Event Engages, Challenges Princeton Students
By Leah Smith, Princeton ’20
In the spring semester, Christian Union NOVA at Princeton University hosted a lecture with Dr. Stephen C. Meyer, director of the Discovery Institute’s Center for Science and Culture in Seattle. Meyer, who received his Ph.D. in the philosophy of science from the University of Cambridge, helped students—both Christians and seekers—understand particular attributes of God: His creation, His omniscience, and His centrality to the story of the natural world.
The lecture by the renowned scientist included an opportunity for attendees to ask questions and receive a free copy of his latest book, The Return of the God Hypothesis: Three Scientific Discoveries that Reveal the Mind Behind the Universe. Dr. Meyer is also the author of the New York Times’ best seller Darwin's Doubt: The Explosive Origin of Animal Life and the Case for Intelligent Design.
“How many of you are some kind of STEM major?” Dr. Meyer asked, with a significant number of hands raised. To those students, he discussed the nature of STEM classrooms today, their hostility towards believers, and their rationality towards science as the explanation of life without God. Dr. Meyer presented a narrative of the origins of science and its theological understandings, while also noting when science began to adopt a self-justifiable existence without God.
Dr. Meyer illuminated the scientifically-proven continual expansion of universe, and how it points to an origin story. He also pointed out contradictions in the science-atheist argument, and specifically tackled flaws in Darwinian origin evolution. “How ironic,” he said, “that creation speaks out against its maker, arguing about its very creation.”
"Where do you think these specifics come from?...everything is just the right odds. In physics, in Einstein’s equation…gravity, expansion, the speed of light. God is omniscient, and very purposeful with his creation.”
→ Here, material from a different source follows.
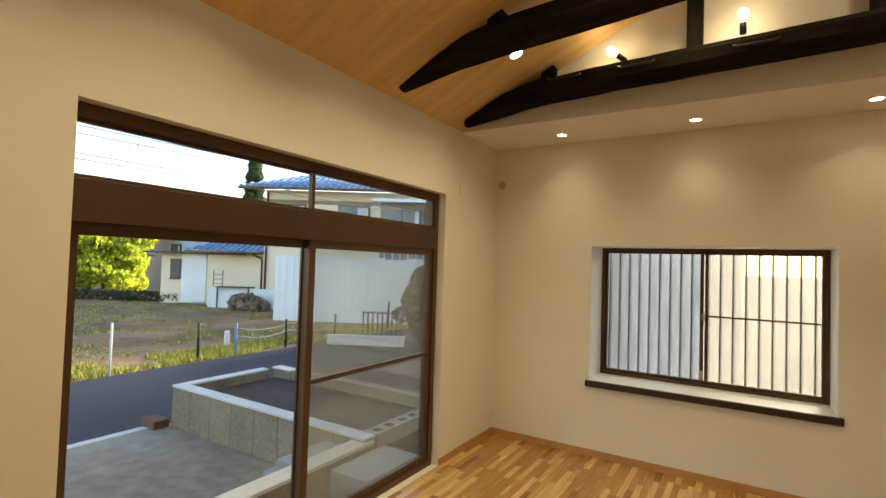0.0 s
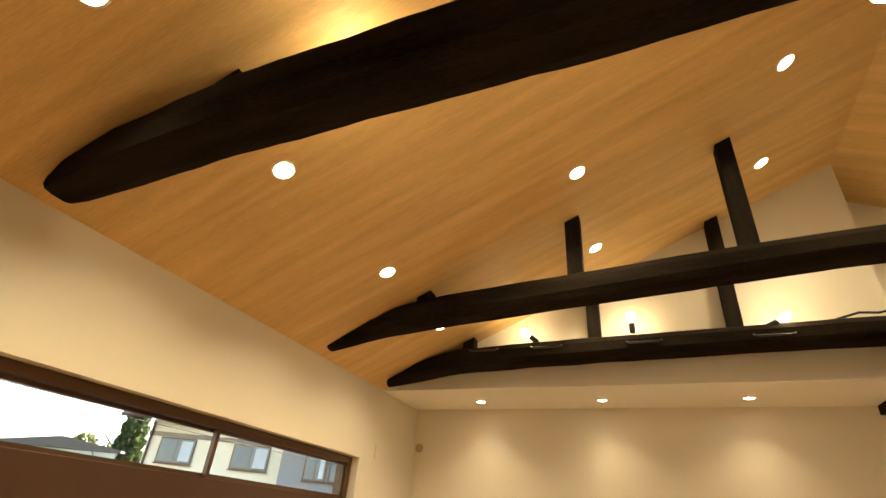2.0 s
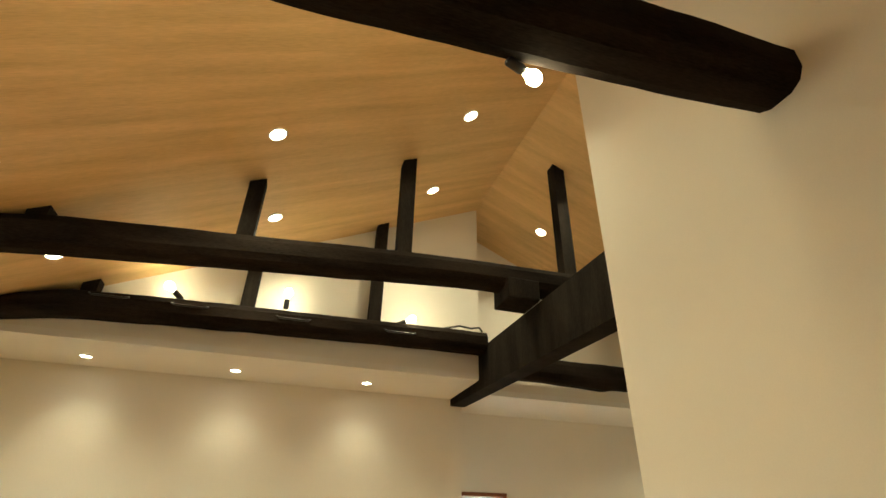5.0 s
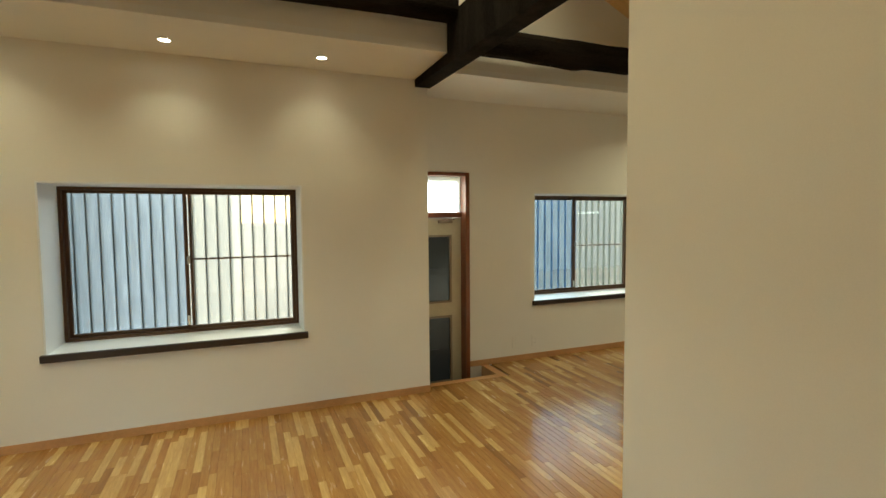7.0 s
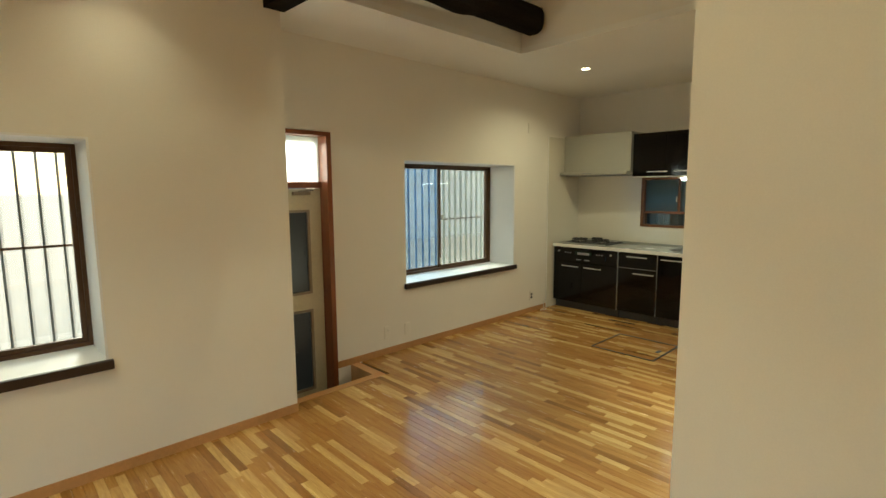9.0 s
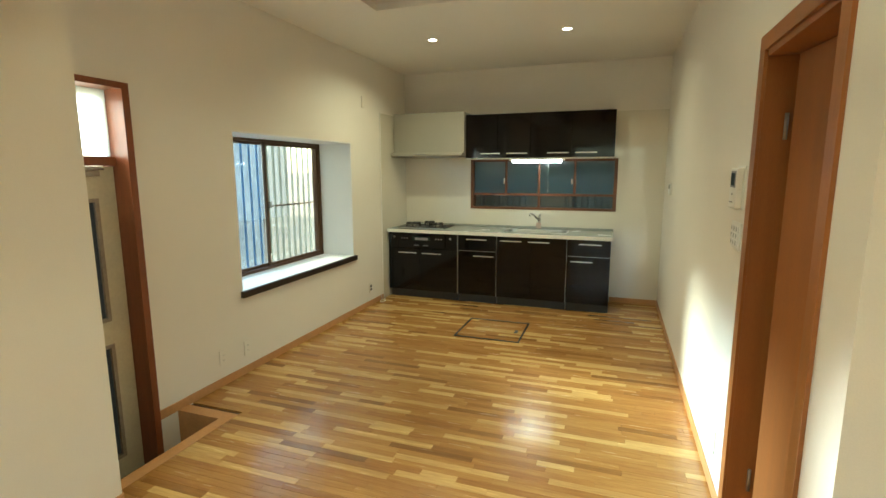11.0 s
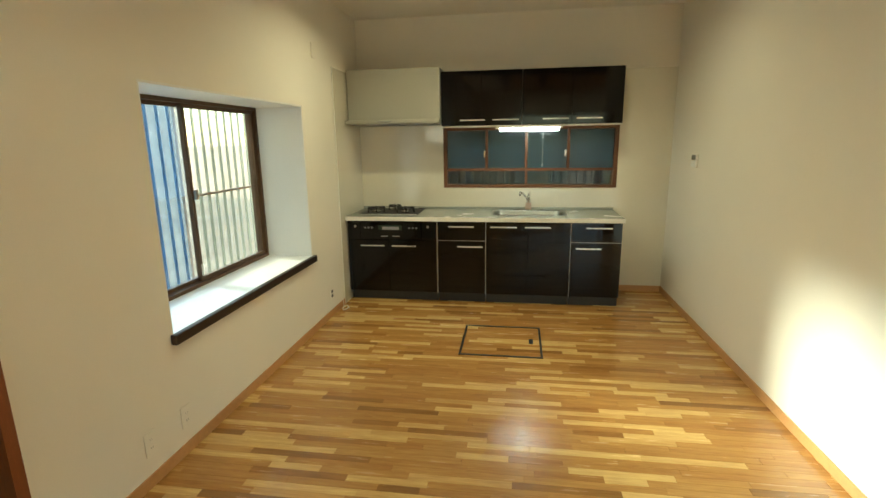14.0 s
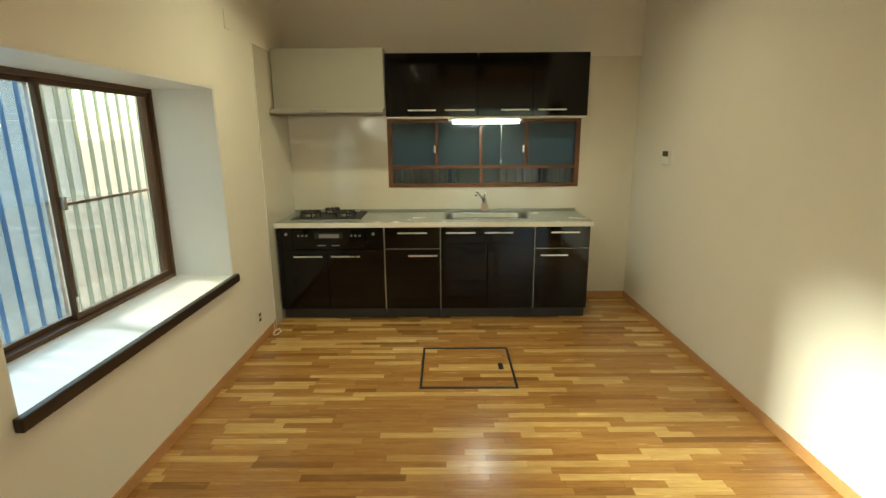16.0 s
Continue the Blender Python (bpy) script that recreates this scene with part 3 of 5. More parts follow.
log_beam("log_beam", "black-stained rough log beam carrying small bulbs", 3.60, [(-1.87, 2.865, 0.03, 0.05), (-1.55, 2.965, 0.085, 0.09), (-1.285, 3.022, 0.095, 0.10), (-0.63, 3.055, 0.092, 0.10), (0.24, 3.075, 0.09, 0.10), (1.4, 3.10, 0.09, 0.10), (1.73, 3.10, 0.09, 0.10)], seed=1)
log_beam("log_beam", "black-stained rough log beam with short struts", 2.71, [(-1.89, 2.895, 0.035, 0.05), (-1.5, 3.025, 0.09, 0.09), (-1.08, 3.085, 0.105, 0.10), (-0.456, 3.13, 0.10, 0.10), (0.25, 3.185, 0.10, 0.10), (1.2, 3.25, 0.095, 0.10), (2.5, 3.28, 0.095, 0.10), (4.03, 3.26, 0.09, 0.10)], seed=2)
log_beam("log_beam", "thick black-stained rough log beam ending in the partition", 0.75, [(-1.87, 2.865, 0.04, 0.07), (-1.77, 2.90, 0.075, 0.09), (-1.5, 2.96, 0.10, 0.11), (-0.95, 3.015, 0.112, 0.12), (0.3, 3.04, 0.112, 0.12), (1.2, 3.095, 0.107, 0.112), (1.675, 3.135, 0.10, 0.10)], seed=3)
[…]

Overall, Dr. Meyer’s lecture left many thinking critically about the ways they absorb scientific knowledge, and it encouraged attendees to invite a Godly narrative into their everyday learning. His dynamic and persuasive speaking left many a student on their own journey to rationalizing God for themselves. But more so than just speaking of a God of highly-ordered systems, reverent power, and cosmological origins, Dr. Meyer left the audience with an invitation to know the personal God—the God of intentionality, who created them. And that is more than number, rationality, and science can offer anyone.